• _Given data_:
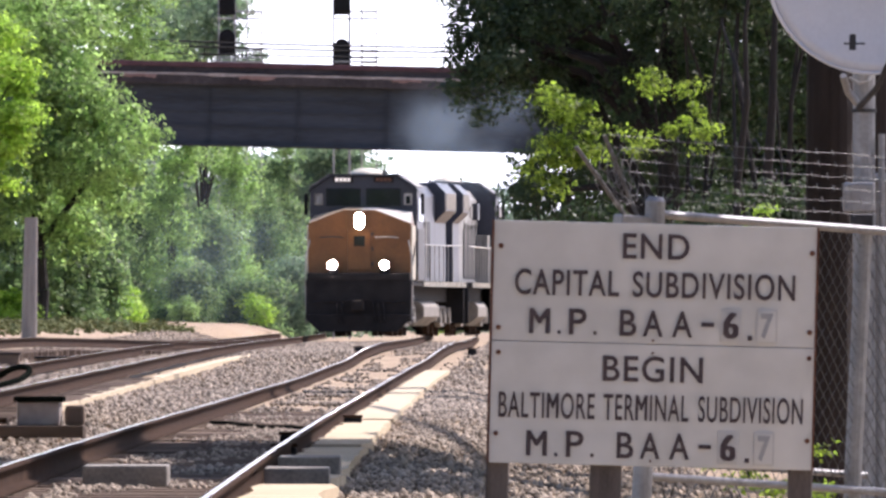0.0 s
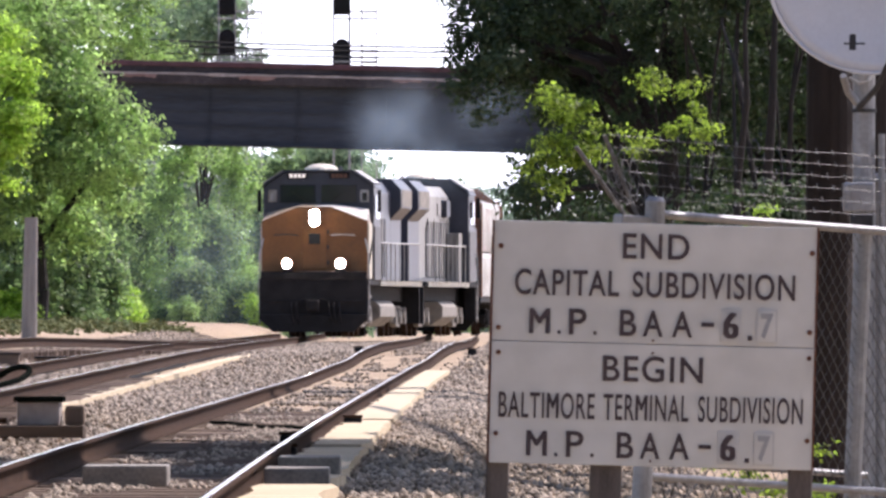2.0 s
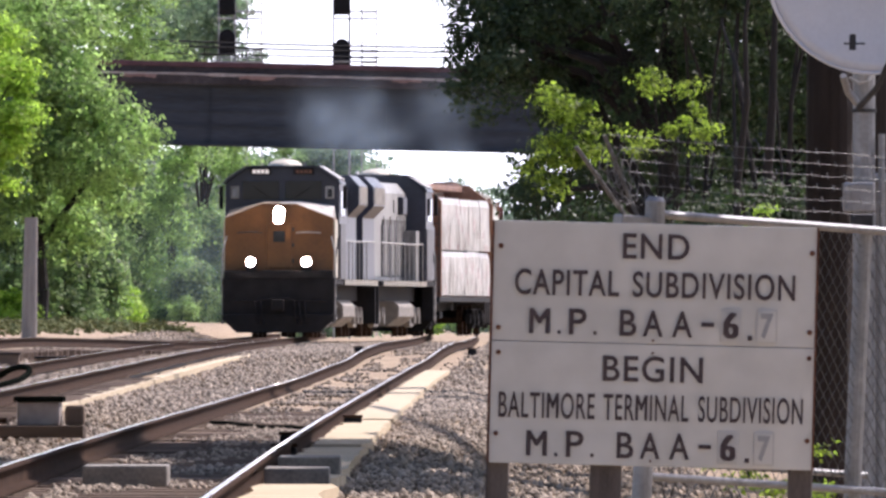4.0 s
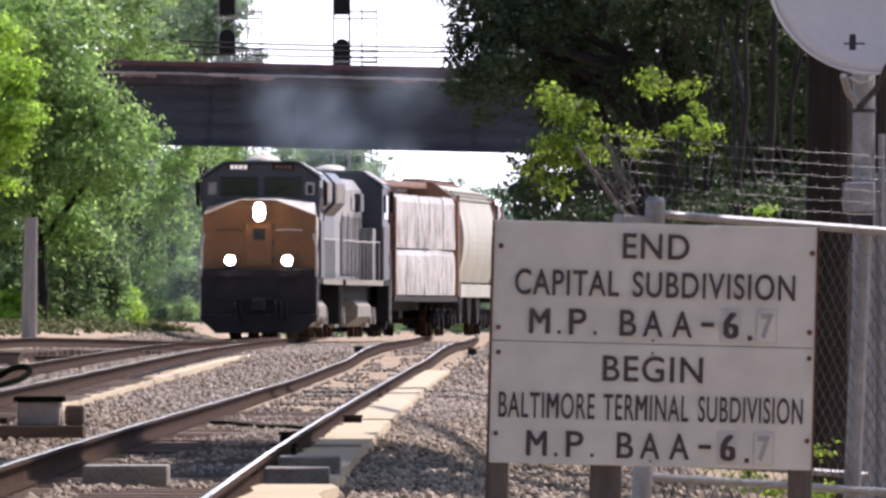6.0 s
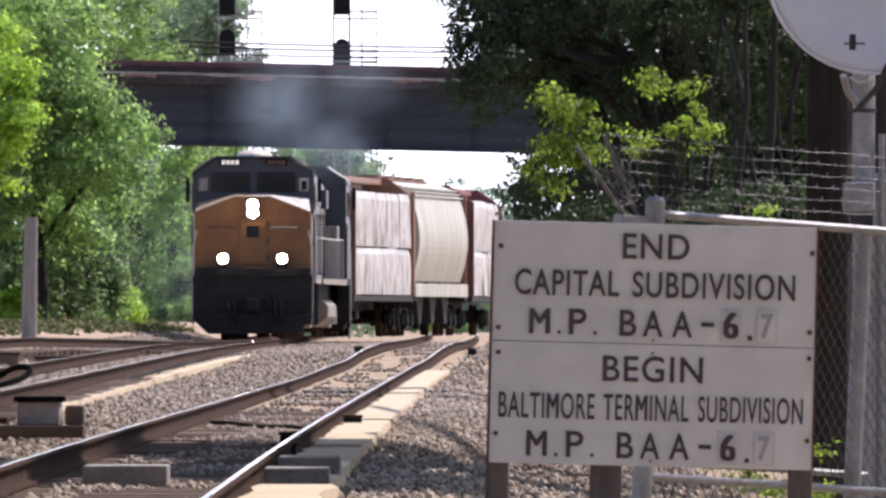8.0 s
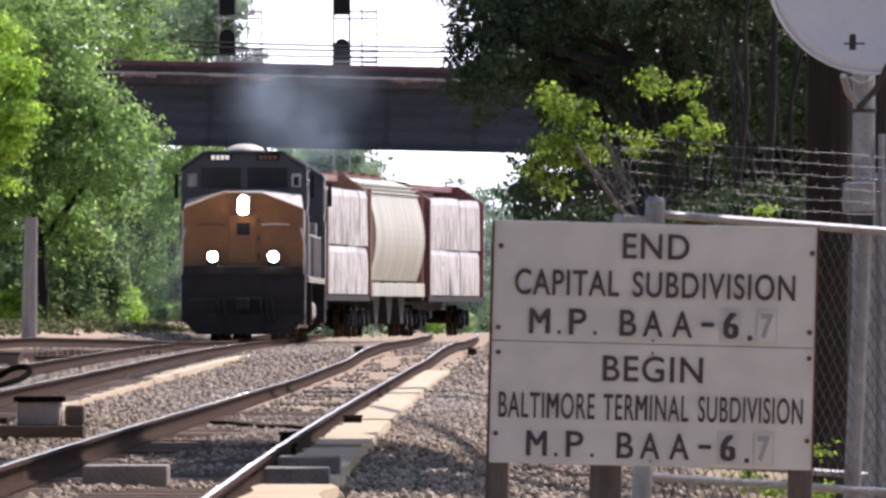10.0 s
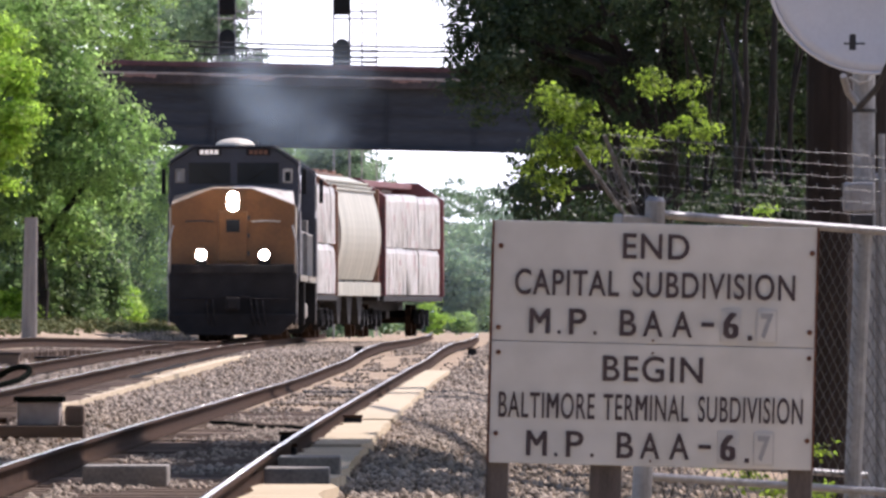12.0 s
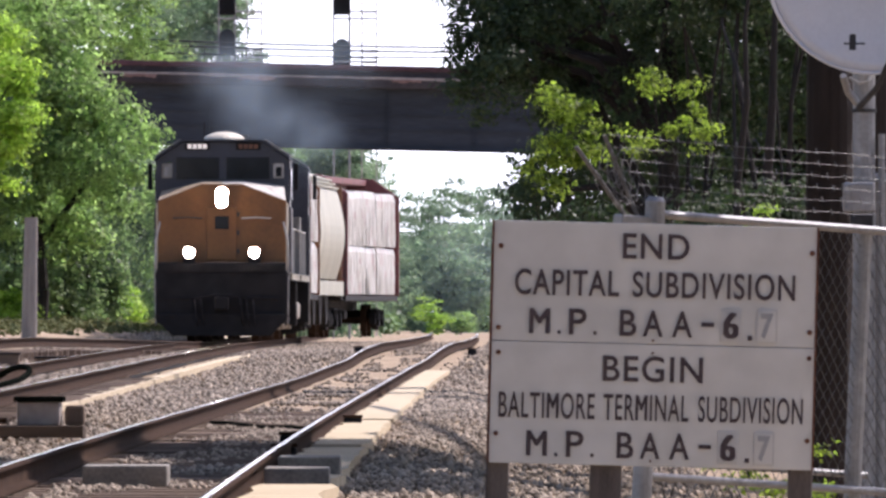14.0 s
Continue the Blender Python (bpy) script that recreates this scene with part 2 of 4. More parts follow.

• _Problem to work on_: From the data above, write out everything exactly except the pictures.

• _Exercise answer_:
0.0 s
2.0 s
4.0 s
6.0 s
8.0 s
10.0 s
12.0 s
14.0 s
Continue the Blender Python (bpy) script that recreates this scene with part 2 of 4. More parts follow.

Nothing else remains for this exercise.